**Exercise details:** Exactly the lines between the line containing "2. This part finishes the script." and the line containing "width) ** 2)", together with those two lines, are to be output.

Scene script records:
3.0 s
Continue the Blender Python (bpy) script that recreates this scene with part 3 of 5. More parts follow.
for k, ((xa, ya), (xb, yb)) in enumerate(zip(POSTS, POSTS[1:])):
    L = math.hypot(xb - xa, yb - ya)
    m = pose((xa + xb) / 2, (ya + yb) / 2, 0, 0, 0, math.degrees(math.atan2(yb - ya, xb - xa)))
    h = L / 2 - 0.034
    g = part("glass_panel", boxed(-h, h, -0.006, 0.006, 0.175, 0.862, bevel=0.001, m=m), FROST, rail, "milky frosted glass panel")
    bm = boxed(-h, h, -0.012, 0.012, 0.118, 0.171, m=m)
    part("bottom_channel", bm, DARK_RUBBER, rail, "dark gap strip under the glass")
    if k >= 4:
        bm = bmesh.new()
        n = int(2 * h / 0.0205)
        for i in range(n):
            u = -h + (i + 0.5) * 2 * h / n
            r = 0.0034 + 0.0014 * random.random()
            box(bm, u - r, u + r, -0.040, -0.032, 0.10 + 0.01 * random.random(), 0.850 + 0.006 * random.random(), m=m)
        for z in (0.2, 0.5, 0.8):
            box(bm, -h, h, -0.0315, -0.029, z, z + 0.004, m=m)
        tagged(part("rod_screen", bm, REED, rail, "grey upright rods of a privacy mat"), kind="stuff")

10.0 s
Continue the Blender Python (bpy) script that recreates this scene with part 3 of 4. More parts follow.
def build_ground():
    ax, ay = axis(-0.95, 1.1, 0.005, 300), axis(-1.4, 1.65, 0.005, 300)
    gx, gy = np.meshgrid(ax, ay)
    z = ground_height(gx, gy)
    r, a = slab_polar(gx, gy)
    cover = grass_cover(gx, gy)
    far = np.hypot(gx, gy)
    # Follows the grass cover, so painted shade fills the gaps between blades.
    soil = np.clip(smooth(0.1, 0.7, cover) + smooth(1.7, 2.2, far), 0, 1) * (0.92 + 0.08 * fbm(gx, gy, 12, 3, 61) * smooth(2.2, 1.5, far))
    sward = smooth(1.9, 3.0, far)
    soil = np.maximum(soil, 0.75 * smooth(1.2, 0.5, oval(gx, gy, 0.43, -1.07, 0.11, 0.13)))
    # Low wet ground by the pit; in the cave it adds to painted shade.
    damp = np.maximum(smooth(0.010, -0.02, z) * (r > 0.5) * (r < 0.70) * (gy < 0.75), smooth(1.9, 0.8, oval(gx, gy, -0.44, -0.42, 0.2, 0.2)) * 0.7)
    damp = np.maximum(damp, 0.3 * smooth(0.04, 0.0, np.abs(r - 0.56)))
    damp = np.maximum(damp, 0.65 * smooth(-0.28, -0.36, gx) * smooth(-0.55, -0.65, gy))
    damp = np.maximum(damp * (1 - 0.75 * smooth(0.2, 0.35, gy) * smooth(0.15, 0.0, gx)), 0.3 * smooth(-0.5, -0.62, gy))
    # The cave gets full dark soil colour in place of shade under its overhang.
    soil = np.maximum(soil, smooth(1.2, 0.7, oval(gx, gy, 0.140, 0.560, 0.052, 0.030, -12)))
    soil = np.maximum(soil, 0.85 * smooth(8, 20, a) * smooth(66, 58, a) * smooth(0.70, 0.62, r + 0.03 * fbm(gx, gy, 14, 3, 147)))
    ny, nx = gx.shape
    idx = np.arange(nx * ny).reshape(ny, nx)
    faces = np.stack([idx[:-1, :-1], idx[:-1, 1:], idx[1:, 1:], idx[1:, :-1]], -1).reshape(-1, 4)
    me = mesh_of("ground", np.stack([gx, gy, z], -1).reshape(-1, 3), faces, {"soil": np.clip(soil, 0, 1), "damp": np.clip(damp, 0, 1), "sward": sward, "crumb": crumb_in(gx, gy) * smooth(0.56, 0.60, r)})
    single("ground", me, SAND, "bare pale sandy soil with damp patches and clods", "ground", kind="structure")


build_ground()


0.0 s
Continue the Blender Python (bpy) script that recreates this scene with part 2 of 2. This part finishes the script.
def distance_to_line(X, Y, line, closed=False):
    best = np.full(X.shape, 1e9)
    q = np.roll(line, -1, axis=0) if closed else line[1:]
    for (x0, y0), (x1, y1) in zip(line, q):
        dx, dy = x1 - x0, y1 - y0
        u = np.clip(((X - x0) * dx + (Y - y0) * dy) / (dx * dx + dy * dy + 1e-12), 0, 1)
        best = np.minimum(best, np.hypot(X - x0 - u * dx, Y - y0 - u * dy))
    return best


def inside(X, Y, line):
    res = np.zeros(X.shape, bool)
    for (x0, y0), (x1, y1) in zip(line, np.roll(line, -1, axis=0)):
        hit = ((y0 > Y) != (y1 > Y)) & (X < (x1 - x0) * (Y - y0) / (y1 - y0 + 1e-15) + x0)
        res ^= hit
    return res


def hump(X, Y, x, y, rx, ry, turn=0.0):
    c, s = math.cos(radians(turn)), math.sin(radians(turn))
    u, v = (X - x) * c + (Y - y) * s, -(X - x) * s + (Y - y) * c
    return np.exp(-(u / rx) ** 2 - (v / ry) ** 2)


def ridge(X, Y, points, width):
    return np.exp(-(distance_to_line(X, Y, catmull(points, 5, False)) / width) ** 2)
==
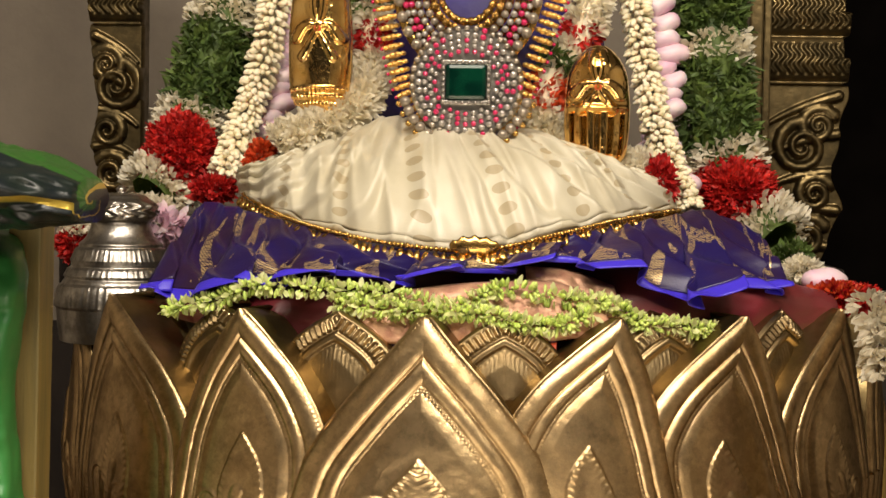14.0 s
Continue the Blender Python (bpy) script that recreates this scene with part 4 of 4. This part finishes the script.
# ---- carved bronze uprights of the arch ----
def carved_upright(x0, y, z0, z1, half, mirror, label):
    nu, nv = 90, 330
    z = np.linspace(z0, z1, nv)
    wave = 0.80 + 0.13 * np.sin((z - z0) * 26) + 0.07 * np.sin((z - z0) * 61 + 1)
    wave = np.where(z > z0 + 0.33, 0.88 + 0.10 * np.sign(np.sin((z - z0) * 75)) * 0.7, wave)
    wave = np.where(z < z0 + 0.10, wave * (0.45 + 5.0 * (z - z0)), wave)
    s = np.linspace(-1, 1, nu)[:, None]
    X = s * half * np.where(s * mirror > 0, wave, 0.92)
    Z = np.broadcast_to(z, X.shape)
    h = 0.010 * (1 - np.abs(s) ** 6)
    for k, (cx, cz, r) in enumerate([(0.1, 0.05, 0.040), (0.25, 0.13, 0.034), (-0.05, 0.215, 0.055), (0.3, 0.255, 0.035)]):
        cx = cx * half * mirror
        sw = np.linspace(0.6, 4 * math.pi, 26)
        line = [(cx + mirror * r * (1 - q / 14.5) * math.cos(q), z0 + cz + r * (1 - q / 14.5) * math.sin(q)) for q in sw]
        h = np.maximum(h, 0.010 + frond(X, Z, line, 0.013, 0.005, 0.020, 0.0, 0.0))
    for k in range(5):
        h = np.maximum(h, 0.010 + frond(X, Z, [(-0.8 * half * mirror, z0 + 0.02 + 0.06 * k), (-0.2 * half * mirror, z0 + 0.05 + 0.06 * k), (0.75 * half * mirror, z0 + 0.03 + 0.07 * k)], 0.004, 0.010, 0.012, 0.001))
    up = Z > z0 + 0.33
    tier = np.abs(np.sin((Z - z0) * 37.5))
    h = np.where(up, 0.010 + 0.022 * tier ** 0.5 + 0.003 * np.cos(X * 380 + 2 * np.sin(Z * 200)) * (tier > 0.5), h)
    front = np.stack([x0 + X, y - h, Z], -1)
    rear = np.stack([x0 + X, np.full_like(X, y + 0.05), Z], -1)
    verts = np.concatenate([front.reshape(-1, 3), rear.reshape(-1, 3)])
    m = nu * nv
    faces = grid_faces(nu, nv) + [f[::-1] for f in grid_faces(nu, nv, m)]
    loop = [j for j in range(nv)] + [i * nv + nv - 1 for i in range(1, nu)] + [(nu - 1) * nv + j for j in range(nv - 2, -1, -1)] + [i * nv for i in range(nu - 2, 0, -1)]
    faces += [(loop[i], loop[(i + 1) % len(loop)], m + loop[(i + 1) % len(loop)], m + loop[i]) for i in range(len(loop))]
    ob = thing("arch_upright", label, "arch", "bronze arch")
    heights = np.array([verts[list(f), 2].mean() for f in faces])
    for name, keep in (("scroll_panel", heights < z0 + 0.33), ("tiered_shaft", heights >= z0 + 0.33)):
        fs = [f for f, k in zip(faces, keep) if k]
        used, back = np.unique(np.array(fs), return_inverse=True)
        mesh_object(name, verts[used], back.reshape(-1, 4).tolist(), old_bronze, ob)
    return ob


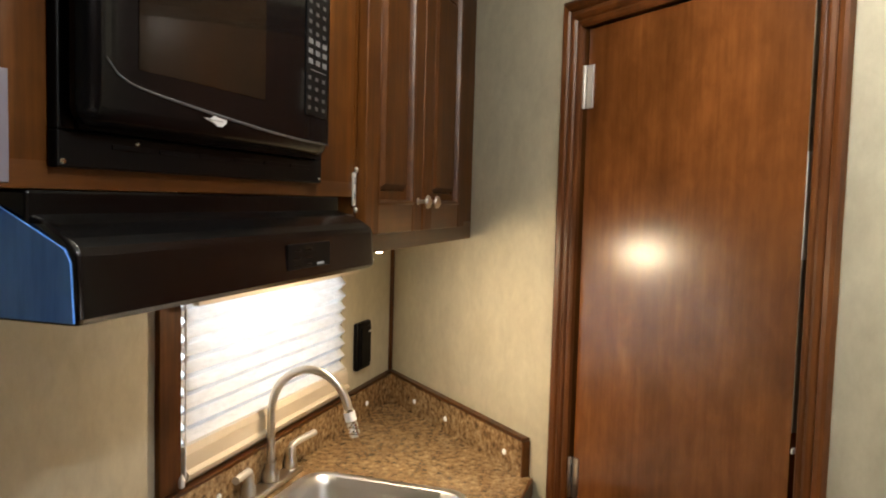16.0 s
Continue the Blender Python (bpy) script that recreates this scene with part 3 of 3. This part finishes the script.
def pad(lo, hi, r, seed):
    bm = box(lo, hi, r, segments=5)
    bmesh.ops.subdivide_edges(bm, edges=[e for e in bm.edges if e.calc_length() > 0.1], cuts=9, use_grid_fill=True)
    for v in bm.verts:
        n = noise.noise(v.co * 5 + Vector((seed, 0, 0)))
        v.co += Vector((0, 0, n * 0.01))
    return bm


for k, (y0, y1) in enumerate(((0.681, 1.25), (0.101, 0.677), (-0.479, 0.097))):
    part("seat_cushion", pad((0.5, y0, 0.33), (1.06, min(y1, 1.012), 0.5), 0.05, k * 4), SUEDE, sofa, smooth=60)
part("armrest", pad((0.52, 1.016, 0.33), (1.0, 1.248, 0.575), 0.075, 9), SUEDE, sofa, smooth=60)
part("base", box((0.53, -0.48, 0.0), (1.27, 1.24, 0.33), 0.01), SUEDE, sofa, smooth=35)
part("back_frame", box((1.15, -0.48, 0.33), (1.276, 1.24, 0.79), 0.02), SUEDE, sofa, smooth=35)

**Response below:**
Continue the Blender Python (bpy) script that recreates this scene with part 2 of 2. This part finishes the script.
def distance_to_line(X, Y, line, closed=False):
    best = np.full(X.shape, 1e9)
    q = np.roll(line, -1, axis=0) if closed else line[1:]
    for (x0, y0), (x1, y1) in zip(line, q):
        dx, dy = x1 - x0, y1 - y0
        u = np.clip(((X - x0) * dx + (Y - y0) * dy) / (dx * dx + dy * dy + 1e-12), 0, 1)
        best = np.minimum(best, np.hypot(X - x0 - u * dx, Y - y0 - u * dy))
    return best


def inside(X, Y, line):
    res = np.zeros(X.shape, bool)
    for (x0, y0), (x1, y1) in zip(line, np.roll(line, -1, axis=0)):
        hit = ((y0 > Y) != (y1 > Y)) & (X < (x1 - x0) * (Y - y0) / (y1 - y0 + 1e-15) + x0)
        res ^= hit
    return res


def hump(X, Y, x, y, rx, ry, turn=0.0):
    c, s = math.cos(radians(turn)), math.sin(radians(turn))
    u, v = (X - x) * c + (Y - y) * s, -(X - x) * s + (Y - y) * c
    return np.exp(-(u / rx) ** 2 - (v / ry) ** 2)


def ridge(X, Y, points, width):
    return np.exp(-(distance_to_line(X, Y, catmull(points, 5, False)) / width) ** 2)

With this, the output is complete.